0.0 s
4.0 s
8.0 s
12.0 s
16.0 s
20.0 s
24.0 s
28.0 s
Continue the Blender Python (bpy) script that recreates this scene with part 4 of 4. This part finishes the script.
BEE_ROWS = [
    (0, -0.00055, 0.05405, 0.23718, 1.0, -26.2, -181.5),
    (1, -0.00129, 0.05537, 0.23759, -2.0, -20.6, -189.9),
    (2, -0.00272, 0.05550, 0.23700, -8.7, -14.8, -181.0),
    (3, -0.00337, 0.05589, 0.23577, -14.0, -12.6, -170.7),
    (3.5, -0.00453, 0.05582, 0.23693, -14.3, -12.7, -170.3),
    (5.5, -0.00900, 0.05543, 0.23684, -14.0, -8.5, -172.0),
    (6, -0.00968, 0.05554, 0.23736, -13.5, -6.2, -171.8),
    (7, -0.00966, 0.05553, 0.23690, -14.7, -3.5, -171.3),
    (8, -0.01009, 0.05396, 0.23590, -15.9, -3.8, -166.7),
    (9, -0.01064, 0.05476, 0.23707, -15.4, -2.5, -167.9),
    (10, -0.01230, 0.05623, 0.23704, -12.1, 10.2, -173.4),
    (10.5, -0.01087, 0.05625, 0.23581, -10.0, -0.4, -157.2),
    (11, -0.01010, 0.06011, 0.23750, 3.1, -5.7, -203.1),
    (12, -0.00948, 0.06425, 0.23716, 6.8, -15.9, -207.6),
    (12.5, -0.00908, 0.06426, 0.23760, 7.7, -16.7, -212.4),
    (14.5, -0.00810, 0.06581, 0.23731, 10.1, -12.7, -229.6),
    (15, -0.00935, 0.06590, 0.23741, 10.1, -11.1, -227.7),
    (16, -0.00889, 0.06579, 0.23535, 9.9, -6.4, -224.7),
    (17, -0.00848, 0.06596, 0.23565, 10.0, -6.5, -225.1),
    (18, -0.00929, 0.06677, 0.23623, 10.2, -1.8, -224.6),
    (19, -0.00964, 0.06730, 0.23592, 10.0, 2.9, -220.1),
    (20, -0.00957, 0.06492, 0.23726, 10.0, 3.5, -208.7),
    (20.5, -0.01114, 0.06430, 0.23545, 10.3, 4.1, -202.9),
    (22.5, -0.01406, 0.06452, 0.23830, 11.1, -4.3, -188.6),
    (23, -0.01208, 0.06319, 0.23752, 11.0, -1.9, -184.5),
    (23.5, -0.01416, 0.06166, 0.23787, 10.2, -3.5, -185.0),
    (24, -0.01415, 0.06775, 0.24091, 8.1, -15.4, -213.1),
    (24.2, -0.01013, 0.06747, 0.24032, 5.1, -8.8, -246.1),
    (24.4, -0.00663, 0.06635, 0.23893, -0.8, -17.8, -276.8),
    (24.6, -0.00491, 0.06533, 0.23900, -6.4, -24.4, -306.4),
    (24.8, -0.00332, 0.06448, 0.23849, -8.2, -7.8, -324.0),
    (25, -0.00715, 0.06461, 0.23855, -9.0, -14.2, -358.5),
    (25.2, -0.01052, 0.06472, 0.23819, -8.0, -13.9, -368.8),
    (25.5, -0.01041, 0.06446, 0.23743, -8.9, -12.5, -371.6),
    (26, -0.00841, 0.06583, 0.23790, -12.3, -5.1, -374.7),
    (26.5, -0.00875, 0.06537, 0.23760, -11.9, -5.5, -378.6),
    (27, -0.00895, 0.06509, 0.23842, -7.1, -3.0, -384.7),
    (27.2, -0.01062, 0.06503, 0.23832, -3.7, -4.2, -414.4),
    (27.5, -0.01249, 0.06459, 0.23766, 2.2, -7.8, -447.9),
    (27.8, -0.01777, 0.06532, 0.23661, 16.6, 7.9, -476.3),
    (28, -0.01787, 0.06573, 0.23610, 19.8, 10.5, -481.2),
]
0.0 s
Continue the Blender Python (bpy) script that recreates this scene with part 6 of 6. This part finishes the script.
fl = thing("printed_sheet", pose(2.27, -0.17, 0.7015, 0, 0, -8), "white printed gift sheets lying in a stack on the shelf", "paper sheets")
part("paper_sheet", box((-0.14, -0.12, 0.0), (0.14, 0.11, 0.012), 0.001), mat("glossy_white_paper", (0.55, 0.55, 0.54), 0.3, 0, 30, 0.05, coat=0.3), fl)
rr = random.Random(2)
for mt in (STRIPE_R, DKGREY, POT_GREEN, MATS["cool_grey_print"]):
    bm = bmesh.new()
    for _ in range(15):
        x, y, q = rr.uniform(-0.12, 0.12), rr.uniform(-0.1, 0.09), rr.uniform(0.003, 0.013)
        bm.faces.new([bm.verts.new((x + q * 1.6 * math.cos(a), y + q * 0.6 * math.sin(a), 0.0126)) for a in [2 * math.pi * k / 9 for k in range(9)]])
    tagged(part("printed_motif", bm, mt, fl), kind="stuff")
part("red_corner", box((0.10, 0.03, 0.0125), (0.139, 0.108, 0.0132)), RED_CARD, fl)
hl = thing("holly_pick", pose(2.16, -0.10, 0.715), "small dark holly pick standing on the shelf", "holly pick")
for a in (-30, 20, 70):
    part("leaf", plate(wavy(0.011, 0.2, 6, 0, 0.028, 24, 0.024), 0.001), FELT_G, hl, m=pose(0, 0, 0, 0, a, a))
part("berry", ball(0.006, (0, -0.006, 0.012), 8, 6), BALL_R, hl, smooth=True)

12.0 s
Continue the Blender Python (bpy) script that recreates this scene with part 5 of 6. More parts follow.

• Problem details: Locate the line that contains "6. This part finishes the script.", then please quote it and every line after it to the end of the entries above, exactly and with nothing else.

• Response to the task:
Continue the Blender Python (bpy) script that recreates this scene with part 6 of 6. This part finishes the script.
fl = thing("printed_sheet", pose(2.27, -0.17, 0.7015, 0, 0, -8), "white printed gift sheets lying in a stack on the shelf", "paper sheets")
part("paper_sheet", box((-0.14, -0.12, 0.0), (0.14, 0.11, 0.012), 0.001), mat("glossy_white_paper", (0.55, 0.55, 0.54), 0.3, 0, 30, 0.05, coat=0.3), fl)
rr = random.Random(2)
for mt in (STRIPE_R, DKGREY, POT_GREEN, MATS["cool_grey_print"]):
    bm = bmesh.new()
    for _ in range(15):
        x, y, q = rr.uniform(-0.12, 0.12), rr.uniform(-0.1, 0.09), rr.uniform(0.003, 0.013)
        bm.faces.new([bm.verts.new((x + q * 1.6 * math.cos(a), y + q * 0.6 * math.sin(a), 0.0126)) for a in [2 * math.pi * k / 9 for k in range(9)]])
    tagged(part("printed_motif", bm, mt, fl), kind="stuff")
part("red_corner", box((0.10, 0.03, 0.0125), (0.139, 0.108, 0.0132)), RED_CARD, fl)
hl = thing("holly_pick", pose(2.16, -0.10, 0.715), "small dark holly pick standing on the shelf", "holly pick")
for a in (-30, 20, 70):
    part("leaf", plate(wavy(0.011, 0.2, 6, 0, 0.028, 24, 0.024), 0.001), FELT_G, hl, m=pose(0, 0, 0, 0, a, a))
part("berry", ball(0.006, (0, -0.006, 0.012), 8, 6), BALL_R, hl, smooth=True)

12.0 s
Continue the Blender Python (bpy) script that recreates this scene with part 5 of 6. More parts follow.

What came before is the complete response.